What this task involves: Everything from the line with "What Blender Python" through the line with "of a camera", inclusive, should be repeated exactly, except the pictures.

Data lines:

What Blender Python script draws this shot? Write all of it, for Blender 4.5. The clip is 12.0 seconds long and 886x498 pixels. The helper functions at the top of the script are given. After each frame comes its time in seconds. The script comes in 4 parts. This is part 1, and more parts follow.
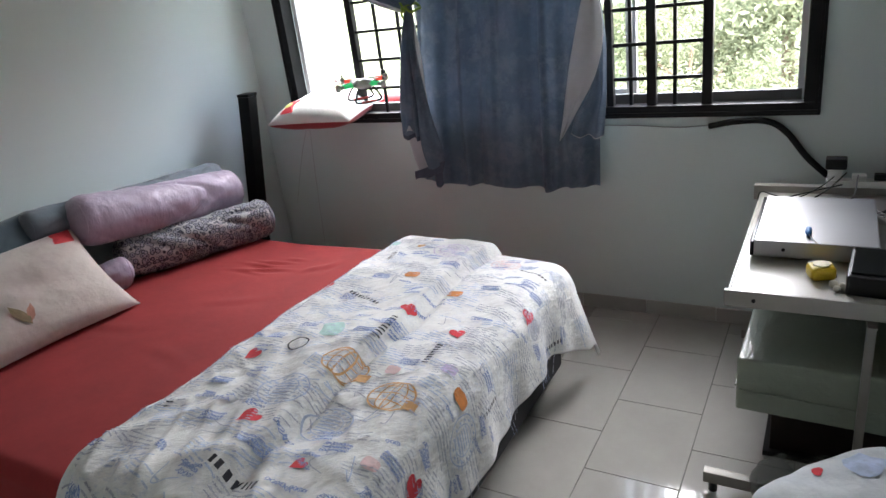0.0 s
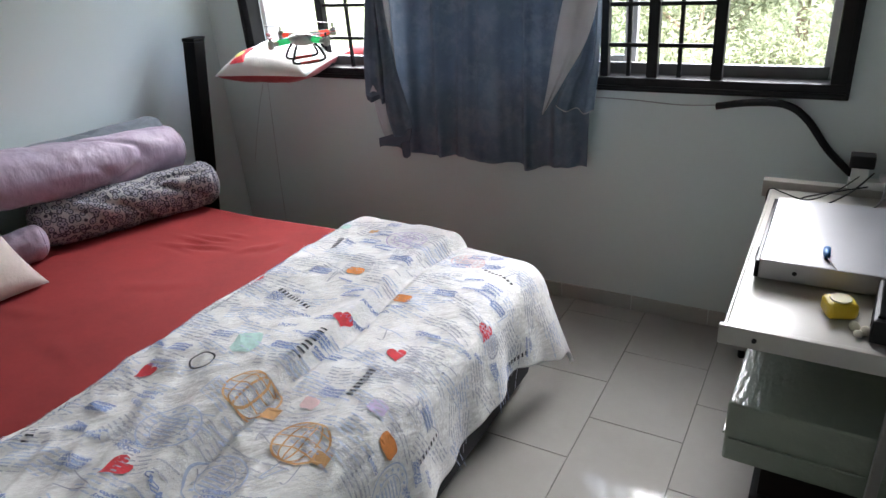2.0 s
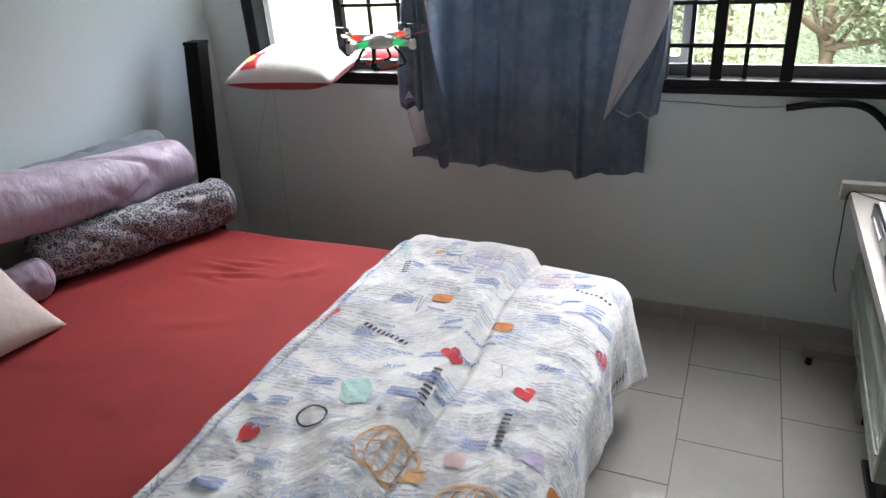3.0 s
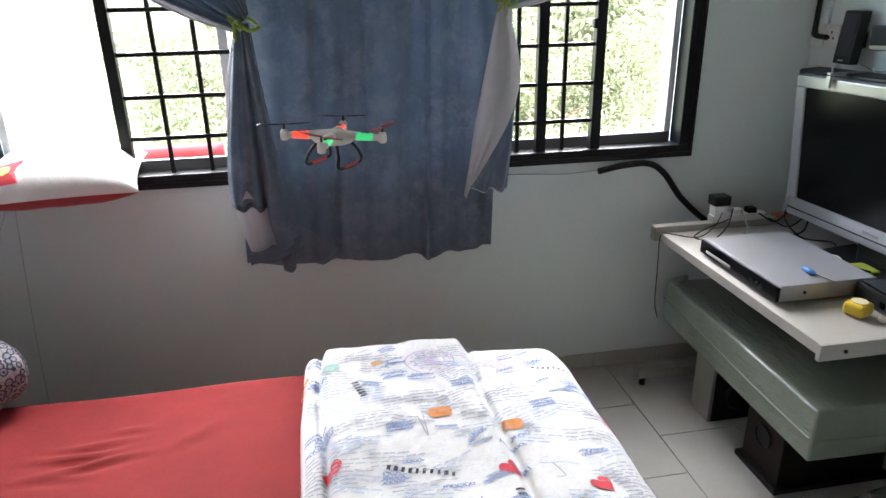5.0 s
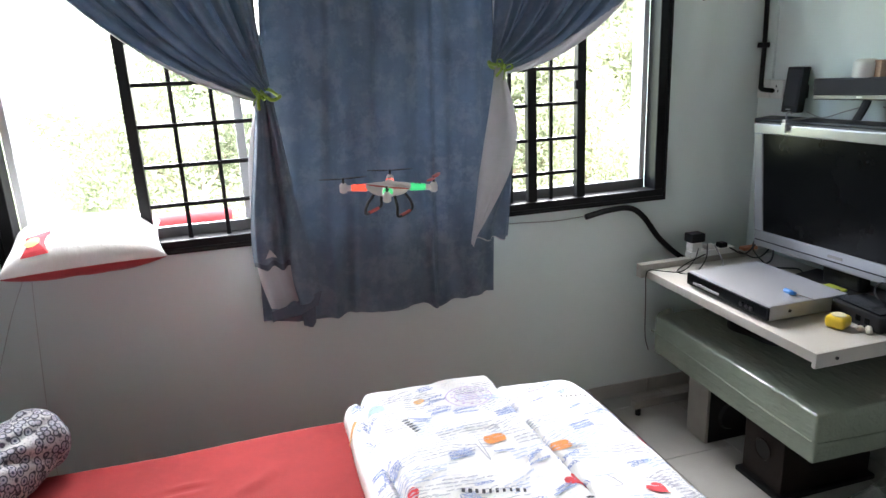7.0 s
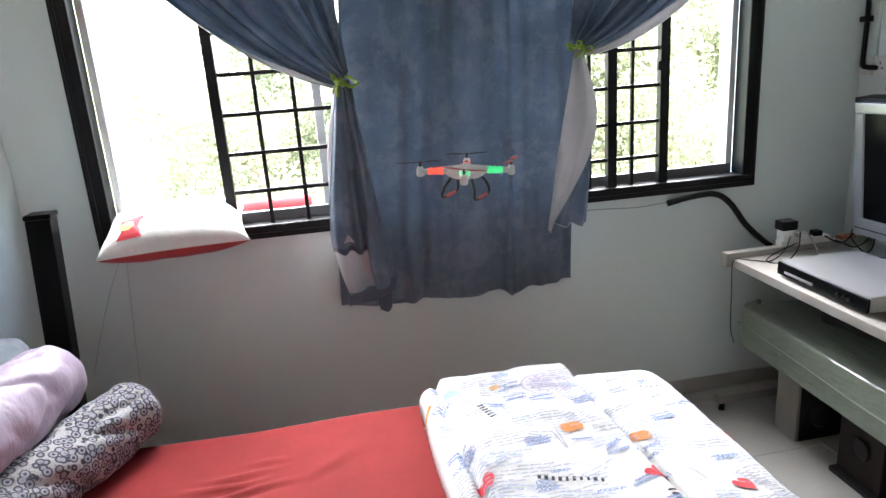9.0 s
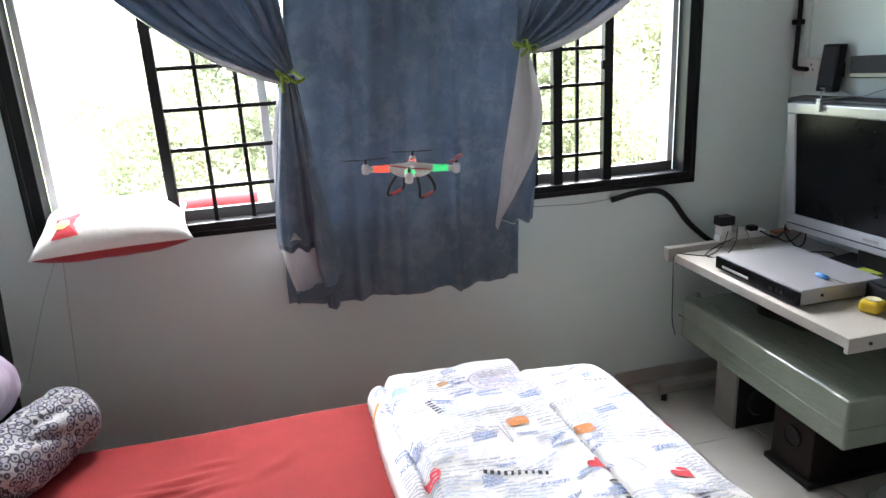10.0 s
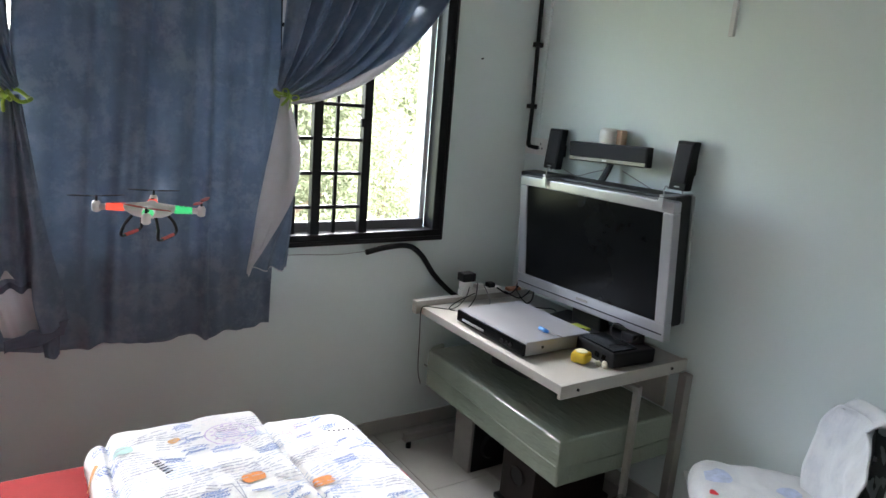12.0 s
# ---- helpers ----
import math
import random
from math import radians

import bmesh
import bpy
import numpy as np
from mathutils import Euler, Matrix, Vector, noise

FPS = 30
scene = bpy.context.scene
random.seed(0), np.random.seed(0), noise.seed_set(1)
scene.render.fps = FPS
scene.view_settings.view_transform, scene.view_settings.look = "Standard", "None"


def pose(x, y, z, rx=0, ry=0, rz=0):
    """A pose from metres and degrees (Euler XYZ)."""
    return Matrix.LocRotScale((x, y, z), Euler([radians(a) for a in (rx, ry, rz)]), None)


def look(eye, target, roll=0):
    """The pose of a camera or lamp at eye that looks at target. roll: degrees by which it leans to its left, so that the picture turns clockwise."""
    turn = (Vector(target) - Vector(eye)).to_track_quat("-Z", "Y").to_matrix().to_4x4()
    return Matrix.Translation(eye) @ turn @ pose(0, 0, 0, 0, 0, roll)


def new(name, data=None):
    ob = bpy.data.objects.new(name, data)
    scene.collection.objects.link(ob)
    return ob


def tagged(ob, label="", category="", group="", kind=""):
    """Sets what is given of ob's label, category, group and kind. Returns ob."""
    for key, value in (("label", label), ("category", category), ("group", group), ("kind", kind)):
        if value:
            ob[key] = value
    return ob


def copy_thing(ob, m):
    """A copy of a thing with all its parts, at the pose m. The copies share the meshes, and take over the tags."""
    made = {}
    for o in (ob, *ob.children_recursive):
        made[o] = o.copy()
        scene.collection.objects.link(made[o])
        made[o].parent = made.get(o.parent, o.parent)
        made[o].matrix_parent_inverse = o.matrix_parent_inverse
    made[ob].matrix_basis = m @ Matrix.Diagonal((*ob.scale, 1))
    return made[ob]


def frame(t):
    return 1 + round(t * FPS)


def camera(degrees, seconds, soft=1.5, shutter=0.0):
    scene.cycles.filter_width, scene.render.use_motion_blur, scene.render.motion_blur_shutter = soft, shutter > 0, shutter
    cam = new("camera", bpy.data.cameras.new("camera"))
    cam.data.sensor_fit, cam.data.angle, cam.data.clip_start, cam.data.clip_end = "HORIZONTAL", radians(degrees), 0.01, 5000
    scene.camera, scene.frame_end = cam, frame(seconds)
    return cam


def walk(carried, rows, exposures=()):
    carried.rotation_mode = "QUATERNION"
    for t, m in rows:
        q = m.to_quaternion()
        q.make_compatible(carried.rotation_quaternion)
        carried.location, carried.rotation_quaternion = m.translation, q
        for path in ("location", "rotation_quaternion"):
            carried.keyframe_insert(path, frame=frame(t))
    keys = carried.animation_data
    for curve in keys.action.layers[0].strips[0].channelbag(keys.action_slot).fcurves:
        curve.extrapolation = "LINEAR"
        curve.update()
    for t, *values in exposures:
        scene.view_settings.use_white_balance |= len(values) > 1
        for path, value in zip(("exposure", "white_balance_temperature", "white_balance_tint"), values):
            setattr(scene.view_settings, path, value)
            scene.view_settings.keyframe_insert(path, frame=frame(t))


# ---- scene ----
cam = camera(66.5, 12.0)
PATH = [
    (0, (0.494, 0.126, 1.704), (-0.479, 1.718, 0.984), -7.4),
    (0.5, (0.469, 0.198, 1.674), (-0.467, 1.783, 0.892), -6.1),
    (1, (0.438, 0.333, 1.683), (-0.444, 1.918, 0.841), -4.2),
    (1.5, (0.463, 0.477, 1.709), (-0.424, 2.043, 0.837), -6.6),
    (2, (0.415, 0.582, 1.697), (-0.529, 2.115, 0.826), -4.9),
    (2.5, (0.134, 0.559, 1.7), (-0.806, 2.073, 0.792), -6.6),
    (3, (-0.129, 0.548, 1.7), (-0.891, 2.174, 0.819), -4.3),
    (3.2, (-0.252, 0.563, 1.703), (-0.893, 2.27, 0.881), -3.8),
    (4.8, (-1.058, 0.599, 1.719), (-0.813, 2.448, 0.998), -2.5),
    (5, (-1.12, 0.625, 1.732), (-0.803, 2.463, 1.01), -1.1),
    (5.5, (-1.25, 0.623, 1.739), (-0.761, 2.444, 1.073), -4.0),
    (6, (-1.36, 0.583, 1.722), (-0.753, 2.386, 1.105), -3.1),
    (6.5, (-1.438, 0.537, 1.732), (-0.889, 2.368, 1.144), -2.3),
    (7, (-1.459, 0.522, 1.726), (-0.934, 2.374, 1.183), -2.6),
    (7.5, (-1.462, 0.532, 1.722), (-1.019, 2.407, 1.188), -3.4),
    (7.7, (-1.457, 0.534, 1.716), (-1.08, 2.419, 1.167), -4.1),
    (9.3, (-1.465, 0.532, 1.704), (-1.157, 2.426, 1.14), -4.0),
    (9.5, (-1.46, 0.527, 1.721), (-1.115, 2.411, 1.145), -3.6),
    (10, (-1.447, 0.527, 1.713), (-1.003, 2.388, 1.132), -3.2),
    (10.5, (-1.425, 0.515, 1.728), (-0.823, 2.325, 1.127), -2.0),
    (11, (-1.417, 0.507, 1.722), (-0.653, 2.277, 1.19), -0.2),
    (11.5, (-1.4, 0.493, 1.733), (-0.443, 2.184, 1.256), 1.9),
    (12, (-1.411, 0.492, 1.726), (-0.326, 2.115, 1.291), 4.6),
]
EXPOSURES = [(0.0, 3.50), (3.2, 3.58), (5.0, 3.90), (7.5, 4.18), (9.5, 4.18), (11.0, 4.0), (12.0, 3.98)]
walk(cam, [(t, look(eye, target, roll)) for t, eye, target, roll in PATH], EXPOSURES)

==

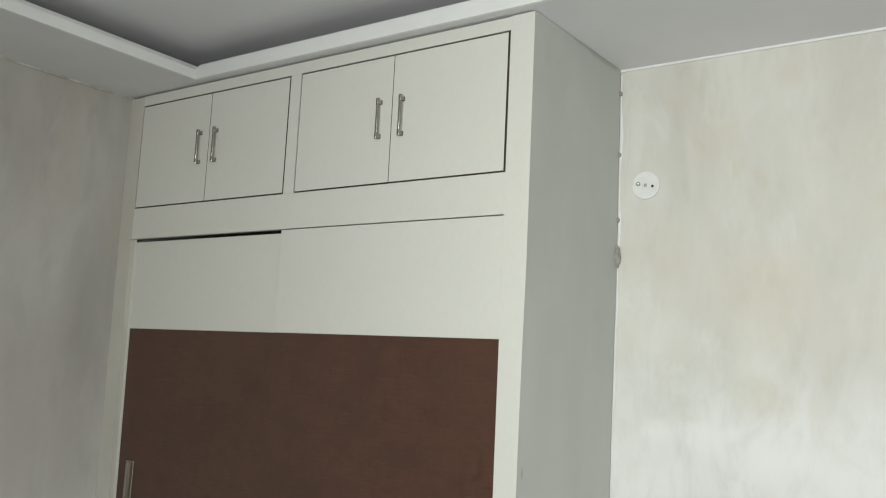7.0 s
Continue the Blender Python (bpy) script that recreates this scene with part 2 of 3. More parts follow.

Correct answer:
What Blender Python script draws this shot? Write all of it, for Blender 4.5. The clip is 12.0 seconds long and 886x498 pixels. The helper functions at the top of the script are given. After each frame comes its time in seconds. The script comes in 4 parts. This is part 1, and more parts follow.
0.0 s
2.0 s
3.0 s
5.0 s
7.0 s
9.0 s
10.0 s
12.0 s
# ---- helpers ----
import math
import random
from math import radians

import bmesh
import bpy
import numpy as np
from mathutils import Euler, Matrix, Vector, noise

FPS = 30
scene = bpy.context.scene
random.seed(0), np.random.seed(0), noise.seed_set(1)
scene.render.fps = FPS
scene.view_settings.view_transform, scene.view_settings.look = "Standard", "None"


def pose(x, y, z, rx=0, ry=0, rz=0):
    """A pose from metres and degrees (Euler XYZ)."""
    return Matrix.LocRotScale((x, y, z), Euler([radians(a) for a in (rx, ry, rz)]), None)


def look(eye, target, roll=0):
    """The pose of a camera or lamp at eye that looks at target. roll: degrees by which it leans to its left, so that the picture turns clockwise."""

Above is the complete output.